__Data provided__
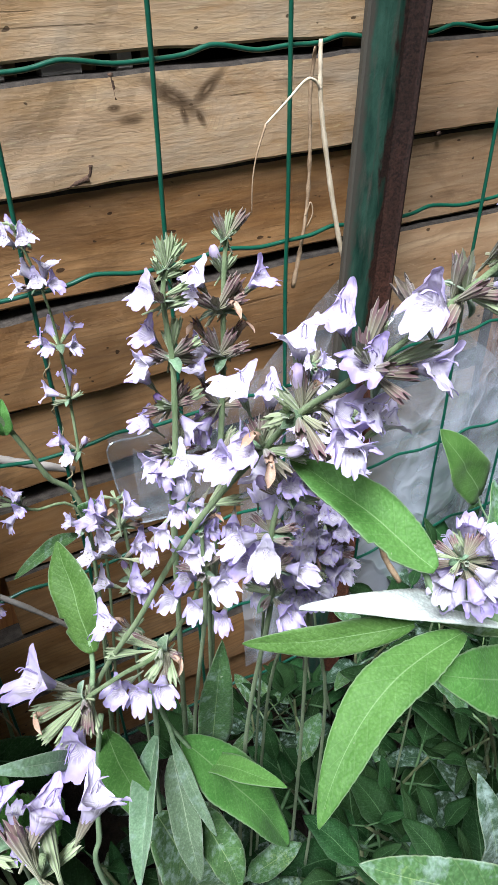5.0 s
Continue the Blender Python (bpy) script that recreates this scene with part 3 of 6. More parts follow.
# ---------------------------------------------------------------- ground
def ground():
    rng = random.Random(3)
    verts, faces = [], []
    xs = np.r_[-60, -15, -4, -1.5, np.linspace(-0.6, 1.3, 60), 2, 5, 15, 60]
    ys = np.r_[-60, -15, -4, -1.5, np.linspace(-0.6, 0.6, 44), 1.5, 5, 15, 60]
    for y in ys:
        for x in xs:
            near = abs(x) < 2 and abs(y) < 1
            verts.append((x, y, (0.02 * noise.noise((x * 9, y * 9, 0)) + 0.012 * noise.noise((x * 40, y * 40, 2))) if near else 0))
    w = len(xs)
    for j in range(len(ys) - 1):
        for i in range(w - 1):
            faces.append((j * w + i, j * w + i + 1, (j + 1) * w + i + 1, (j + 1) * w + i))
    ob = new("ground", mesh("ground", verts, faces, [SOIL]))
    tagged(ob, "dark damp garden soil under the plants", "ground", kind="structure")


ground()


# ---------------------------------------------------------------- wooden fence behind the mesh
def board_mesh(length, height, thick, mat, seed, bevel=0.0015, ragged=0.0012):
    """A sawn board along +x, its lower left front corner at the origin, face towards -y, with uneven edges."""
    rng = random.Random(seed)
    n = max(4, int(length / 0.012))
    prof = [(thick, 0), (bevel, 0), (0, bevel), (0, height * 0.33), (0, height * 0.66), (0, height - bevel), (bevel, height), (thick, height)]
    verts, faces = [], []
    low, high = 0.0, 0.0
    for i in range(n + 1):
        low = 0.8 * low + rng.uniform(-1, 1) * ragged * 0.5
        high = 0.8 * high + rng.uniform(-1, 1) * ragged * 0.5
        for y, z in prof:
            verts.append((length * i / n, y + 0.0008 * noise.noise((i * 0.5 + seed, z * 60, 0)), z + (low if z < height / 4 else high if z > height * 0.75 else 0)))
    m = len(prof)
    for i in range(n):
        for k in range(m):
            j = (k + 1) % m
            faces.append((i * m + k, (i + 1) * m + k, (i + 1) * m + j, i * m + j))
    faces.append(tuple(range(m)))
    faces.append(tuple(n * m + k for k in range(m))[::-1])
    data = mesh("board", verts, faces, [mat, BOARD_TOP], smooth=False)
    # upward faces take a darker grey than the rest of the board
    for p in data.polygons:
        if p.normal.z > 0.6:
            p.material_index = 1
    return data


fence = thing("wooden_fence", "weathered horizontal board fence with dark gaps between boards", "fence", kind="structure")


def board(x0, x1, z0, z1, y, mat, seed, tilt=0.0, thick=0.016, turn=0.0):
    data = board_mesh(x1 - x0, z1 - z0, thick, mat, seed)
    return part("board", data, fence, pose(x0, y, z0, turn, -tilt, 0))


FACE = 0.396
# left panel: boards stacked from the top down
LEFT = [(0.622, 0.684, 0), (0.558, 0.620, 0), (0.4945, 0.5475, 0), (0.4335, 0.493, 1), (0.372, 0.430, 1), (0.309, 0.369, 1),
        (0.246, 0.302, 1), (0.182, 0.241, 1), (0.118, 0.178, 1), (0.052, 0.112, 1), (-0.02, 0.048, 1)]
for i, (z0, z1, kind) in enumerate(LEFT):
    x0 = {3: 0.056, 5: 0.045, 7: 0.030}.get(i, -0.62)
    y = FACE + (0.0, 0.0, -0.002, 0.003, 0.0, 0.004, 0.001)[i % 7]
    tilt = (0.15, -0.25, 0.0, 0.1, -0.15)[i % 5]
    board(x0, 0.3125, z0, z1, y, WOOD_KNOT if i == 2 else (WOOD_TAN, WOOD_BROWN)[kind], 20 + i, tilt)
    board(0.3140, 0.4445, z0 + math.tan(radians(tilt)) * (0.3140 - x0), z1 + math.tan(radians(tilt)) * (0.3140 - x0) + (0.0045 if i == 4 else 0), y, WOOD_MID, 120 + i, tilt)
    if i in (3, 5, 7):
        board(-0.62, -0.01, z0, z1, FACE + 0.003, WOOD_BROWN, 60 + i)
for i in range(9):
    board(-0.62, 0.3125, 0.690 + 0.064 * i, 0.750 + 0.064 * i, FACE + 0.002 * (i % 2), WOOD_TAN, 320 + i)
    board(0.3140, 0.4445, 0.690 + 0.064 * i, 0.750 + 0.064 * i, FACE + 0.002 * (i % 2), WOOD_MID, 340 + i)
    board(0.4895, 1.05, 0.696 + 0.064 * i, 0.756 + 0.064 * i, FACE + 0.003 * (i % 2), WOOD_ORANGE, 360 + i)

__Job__
Omit the pictures, and quote the material above exactly as given.

__Result__
5.0 s
Continue the Blender Python (bpy) script that recreates this scene with part 3 of 6. More parts follow.
# ---------------------------------------------------------------- ground
def ground():
    rng = random.Random(3)
    verts, faces = [], []
    xs = np.r_[-60, -15, -4, -1.5, np.linspace(-0.6, 1.3, 60), 2, 5, 15, 60]
    ys = np.r_[-60, -15, -4, -1.5, np.linspace(-0.6, 0.6, 44), 1.5, 5, 15, 60]
    for y in ys:
        for x in xs:
            near = abs(x) < 2 and abs(y) < 1
            verts.append((x, y, (0.02 * noise.noise((x * 9, y * 9, 0)) + 0.012 * noise.noise((x * 40, y * 40, 2))) if near else 0))
    w = len(xs)
    for j in range(len(ys) - 1):
        for i in range(w - 1):
            faces.append((j * w + i, j * w + i + 1, (j + 1) * w + i + 1, (j + 1) * w + i))
    ob = new("ground", mesh("ground", verts, faces, [SOIL]))
    tagged(ob, "dark damp garden soil under the plants", "ground", kind="structure")


ground()


# ---------------------------------------------------------------- wooden fence behind the mesh
def board_mesh(length, height, thick, mat, seed, bevel=0.0015, ragged=0.0012):
    """A sawn board along +x, its lower left front corner at the origin, face towards -y, with uneven edges."""
    rng = random.Random(seed)
    n = max(4, int(length / 0.012))
    prof = [(thick, 0), (bevel, 0), (0, bevel), (0, height * 0.33), (0, height * 0.66), (0, height - bevel), (bevel, height), (thick, height)]
    verts, faces = [], []
    low, high = 0.0, 0.0
    for i in range(n + 1):
        low = 0.8 * low + rng.uniform(-1, 1) * ragged * 0.5
        high = 0.8 * high + rng.uniform(-1, 1) * ragged * 0.5
        for y, z in prof:
            verts.append((length * i / n, y + 0.0008 * noise.noise((i * 0.5 + seed, z * 60, 0)), z + (low if z < height / 4 else high if z > height * 0.75 else 0)))
    m = len(prof)
    for i in range(n):
        for k in range(m):
            j = (k + 1) % m
            faces.append((i * m + k, (i + 1) * m + k, (i + 1) * m + j, i * m + j))
    faces.append(tuple(range(m)))
    faces.append(tuple(n * m + k for k in range(m))[::-1])
    data = mesh("board", verts, faces, [mat, BOARD_TOP], smooth=False)
    # upward faces take a darker grey than the rest of the board
    for p in data.polygons:
        if p.normal.z > 0.6:
            p.material_index = 1
    return data


fence = thing("wooden_fence", "weathered horizontal board fence with dark gaps between boards", "fence", kind="structure")


def board(x0, x1, z0, z1, y, mat, seed, tilt=0.0, thick=0.016, turn=0.0):
    data = board_mesh(x1 - x0, z1 - z0, thick, mat, seed)
    return part("board", data, fence, pose(x0, y, z0, turn, -tilt, 0))


FACE = 0.396
# left panel: boards stacked from the top down
LEFT = [(0.622, 0.684, 0), (0.558, 0.620, 0), (0.4945, 0.5475, 0), (0.4335, 0.493, 1), (0.372, 0.430, 1), (0.309, 0.369, 1),
        (0.246, 0.302, 1), (0.182, 0.241, 1), (0.118, 0.178, 1), (0.052, 0.112, 1), (-0.02, 0.048, 1)]
for i, (z0, z1, kind) in enumerate(LEFT):
    x0 = {3: 0.056, 5: 0.045, 7: 0.030}.get(i, -0.62)
    y = FACE + (0.0, 0.0, -0.002, 0.003, 0.0, 0.004, 0.001)[i % 7]
    tilt = (0.15, -0.25, 0.0, 0.1, -0.15)[i % 5]
    board(x0, 0.3125, z0, z1, y, WOOD_KNOT if i == 2 else (WOOD_TAN, WOOD_BROWN)[kind], 20 + i, tilt)
    board(0.3140, 0.4445, z0 + math.tan(radians(tilt)) * (0.3140 - x0), z1 + math.tan(radians(tilt)) * (0.3140 - x0) + (0.0045 if i == 4 else 0), y, WOOD_MID, 120 + i, tilt)
    if i in (3, 5, 7):
        board(-0.62, -0.01, z0, z1, FACE + 0.003, WOOD_BROWN, 60 + i)
for i in range(9):
    board(-0.62, 0.3125, 0.690 + 0.064 * i, 0.750 + 0.064 * i, FACE + 0.002 * (i % 2), WOOD_TAN, 320 + i)
    board(0.3140, 0.4445, 0.690 + 0.064 * i, 0.750 + 0.064 * i, FACE + 0.002 * (i % 2), WOOD_MID, 340 + i)
    board(0.4895, 1.05, 0.696 + 0.064 * i, 0.756 + 0.064 * i, FACE + 0.003 * (i % 2), WOOD_ORANGE, 360 + i)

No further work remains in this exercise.